(Stated goal) Reproduce nothing but the lines from the start of the material through the line that includes "import random", both ends included, and omit every picture.

▶

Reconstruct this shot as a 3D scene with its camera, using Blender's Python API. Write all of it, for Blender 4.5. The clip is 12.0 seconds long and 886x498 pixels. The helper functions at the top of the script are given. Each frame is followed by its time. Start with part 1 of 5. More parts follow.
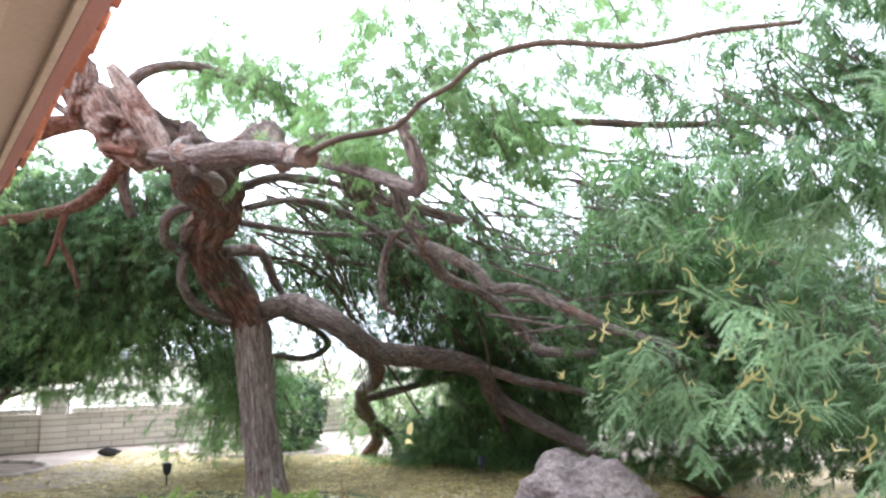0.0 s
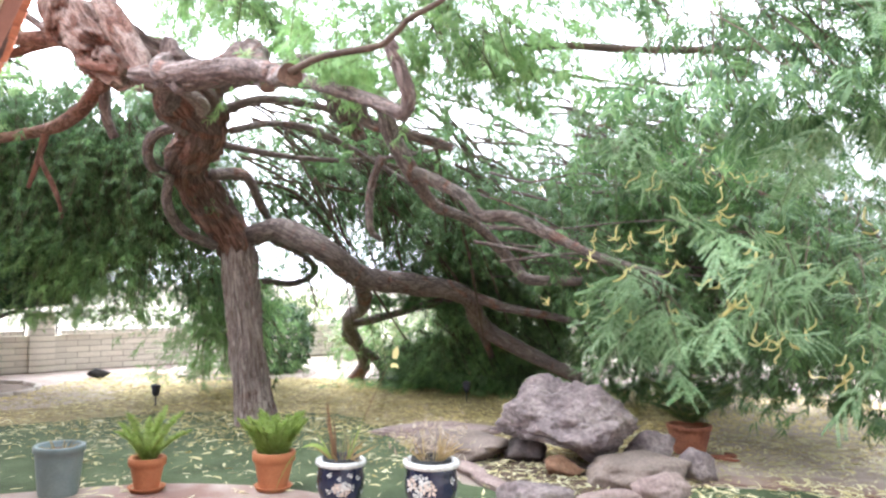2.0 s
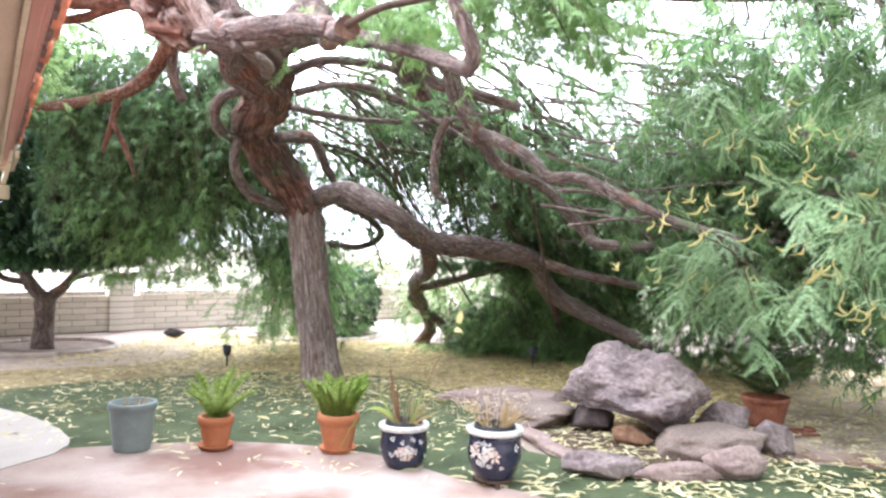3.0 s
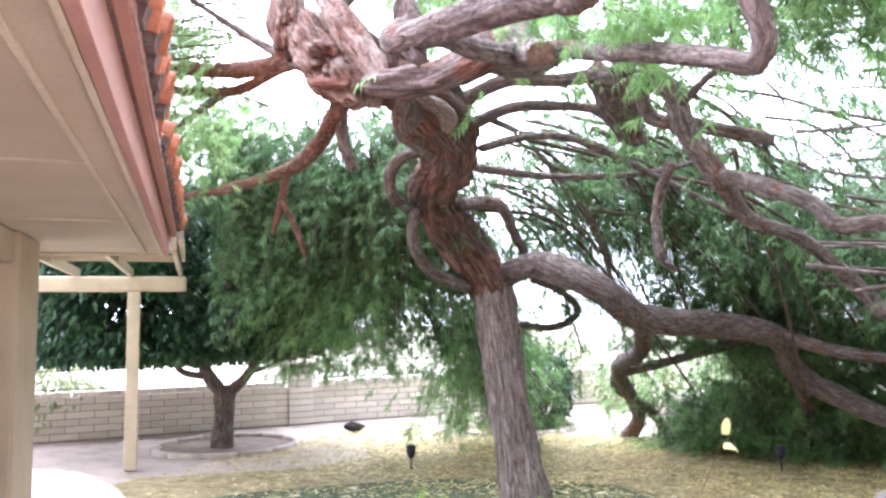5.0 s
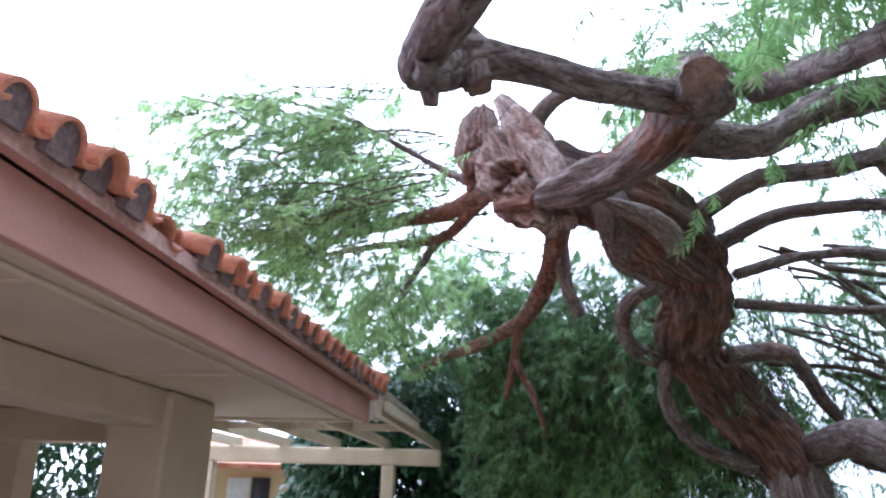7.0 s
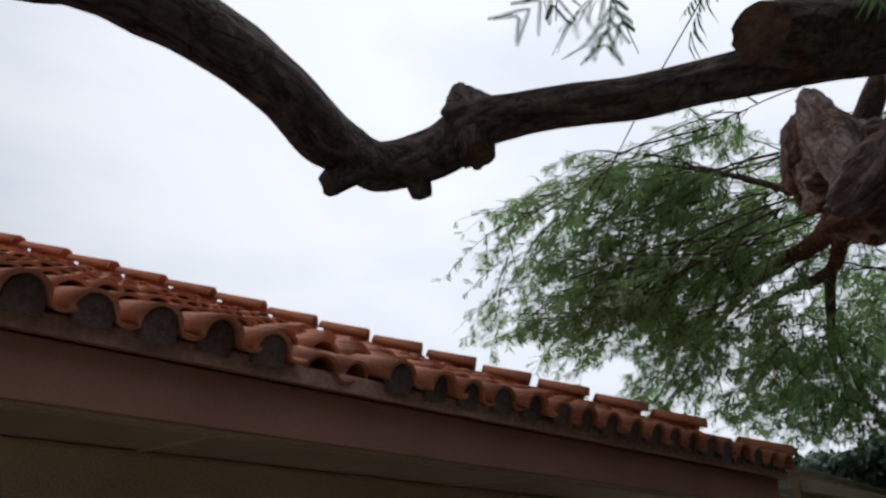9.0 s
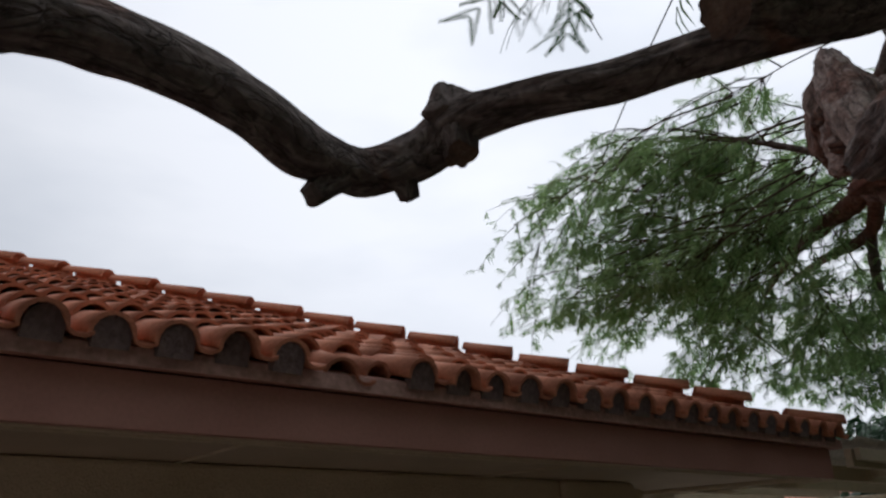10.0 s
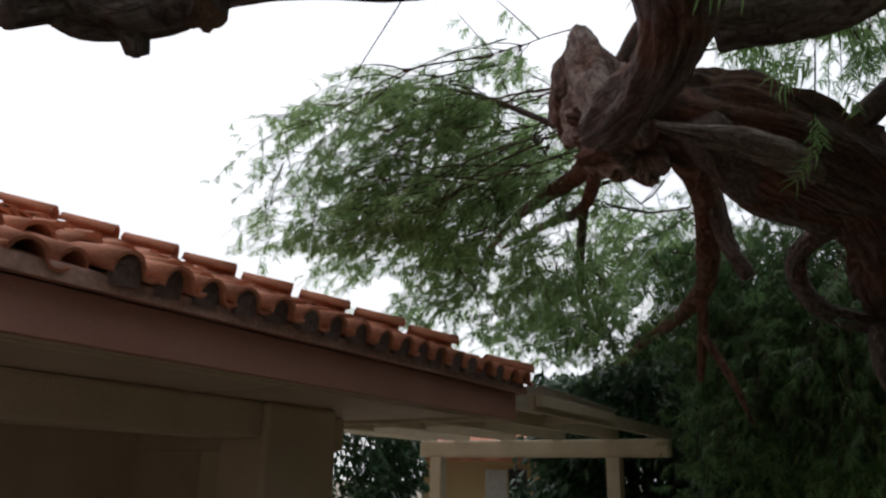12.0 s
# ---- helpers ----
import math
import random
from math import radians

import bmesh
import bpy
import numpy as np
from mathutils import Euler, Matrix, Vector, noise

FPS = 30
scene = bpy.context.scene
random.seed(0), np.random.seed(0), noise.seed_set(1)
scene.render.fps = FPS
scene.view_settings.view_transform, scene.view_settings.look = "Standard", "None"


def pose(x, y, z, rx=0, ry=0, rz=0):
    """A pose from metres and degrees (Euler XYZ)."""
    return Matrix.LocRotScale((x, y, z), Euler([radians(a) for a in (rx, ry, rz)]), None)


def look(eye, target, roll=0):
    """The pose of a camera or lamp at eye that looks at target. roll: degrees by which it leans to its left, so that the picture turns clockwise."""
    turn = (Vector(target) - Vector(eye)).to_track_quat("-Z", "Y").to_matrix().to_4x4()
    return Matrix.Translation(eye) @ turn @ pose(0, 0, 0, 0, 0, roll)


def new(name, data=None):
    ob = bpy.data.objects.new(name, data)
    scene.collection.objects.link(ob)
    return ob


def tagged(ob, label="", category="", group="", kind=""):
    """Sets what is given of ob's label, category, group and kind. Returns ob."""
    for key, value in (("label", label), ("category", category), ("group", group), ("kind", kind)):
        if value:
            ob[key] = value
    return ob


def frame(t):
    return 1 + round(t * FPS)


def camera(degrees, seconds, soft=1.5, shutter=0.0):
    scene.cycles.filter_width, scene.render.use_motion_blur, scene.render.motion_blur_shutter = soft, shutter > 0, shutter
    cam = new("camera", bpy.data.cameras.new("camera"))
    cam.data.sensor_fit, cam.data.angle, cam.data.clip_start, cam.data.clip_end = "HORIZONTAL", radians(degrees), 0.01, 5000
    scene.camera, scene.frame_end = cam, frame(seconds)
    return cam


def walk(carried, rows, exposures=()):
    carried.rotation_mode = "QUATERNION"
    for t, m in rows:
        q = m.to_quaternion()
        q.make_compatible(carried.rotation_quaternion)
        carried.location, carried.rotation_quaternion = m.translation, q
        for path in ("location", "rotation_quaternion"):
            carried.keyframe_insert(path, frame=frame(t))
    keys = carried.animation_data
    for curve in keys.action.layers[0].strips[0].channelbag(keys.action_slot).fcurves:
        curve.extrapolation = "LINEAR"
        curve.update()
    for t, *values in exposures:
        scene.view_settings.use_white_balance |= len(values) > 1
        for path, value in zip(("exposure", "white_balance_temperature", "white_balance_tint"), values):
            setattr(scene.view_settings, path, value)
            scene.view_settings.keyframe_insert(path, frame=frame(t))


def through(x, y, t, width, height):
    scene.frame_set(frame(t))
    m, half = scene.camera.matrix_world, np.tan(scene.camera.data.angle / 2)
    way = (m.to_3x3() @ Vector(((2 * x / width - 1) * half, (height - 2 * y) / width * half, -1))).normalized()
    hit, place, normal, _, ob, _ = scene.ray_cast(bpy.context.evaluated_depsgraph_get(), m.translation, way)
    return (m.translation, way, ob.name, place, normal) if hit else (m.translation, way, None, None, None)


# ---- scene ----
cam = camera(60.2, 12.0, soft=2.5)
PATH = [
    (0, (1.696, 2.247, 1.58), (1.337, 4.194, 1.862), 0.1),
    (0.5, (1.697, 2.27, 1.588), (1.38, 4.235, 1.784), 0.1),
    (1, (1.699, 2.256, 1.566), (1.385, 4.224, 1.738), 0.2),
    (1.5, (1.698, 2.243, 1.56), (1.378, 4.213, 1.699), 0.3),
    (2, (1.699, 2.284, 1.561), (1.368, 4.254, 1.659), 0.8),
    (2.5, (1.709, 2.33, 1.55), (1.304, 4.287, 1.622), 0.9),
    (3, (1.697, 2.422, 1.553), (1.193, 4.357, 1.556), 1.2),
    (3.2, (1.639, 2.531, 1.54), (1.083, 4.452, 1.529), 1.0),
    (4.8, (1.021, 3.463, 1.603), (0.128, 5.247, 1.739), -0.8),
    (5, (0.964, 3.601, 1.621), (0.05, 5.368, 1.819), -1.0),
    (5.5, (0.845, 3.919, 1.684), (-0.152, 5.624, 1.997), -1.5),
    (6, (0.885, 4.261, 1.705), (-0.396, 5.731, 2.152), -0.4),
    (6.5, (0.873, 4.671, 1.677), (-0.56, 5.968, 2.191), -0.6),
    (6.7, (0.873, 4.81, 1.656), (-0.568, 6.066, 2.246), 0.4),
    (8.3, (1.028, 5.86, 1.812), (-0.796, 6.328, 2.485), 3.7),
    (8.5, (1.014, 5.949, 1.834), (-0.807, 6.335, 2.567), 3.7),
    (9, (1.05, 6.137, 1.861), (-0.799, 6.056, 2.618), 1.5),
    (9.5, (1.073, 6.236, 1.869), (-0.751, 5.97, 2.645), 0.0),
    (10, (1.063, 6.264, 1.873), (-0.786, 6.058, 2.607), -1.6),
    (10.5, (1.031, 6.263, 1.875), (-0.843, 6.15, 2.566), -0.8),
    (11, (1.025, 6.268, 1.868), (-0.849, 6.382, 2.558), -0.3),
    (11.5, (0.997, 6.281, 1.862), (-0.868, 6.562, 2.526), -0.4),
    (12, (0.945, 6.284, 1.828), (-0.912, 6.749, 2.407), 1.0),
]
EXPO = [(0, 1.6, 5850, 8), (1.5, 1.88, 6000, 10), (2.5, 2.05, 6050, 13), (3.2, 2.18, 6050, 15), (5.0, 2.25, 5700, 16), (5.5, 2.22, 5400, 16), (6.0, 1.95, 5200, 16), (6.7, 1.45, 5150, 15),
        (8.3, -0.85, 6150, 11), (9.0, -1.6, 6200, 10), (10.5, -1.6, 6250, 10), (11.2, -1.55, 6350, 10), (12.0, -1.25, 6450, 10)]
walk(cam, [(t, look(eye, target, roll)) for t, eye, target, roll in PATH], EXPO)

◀

(Reply to the exercise)
Reconstruct this shot as a 3D scene with its camera, using Blender's Python API. Write all of it, for Blender 4.5. The clip is 12.0 seconds long and 886x498 pixels. The helper functions at the top of the script are given. Each frame is followed by its time. Start with part 1 of 5. More parts follow.
0.0 s
2.0 s
3.0 s
5.0 s
7.0 s
9.0 s
10.0 s
12.0 s
# ---- helpers ----
import math
import random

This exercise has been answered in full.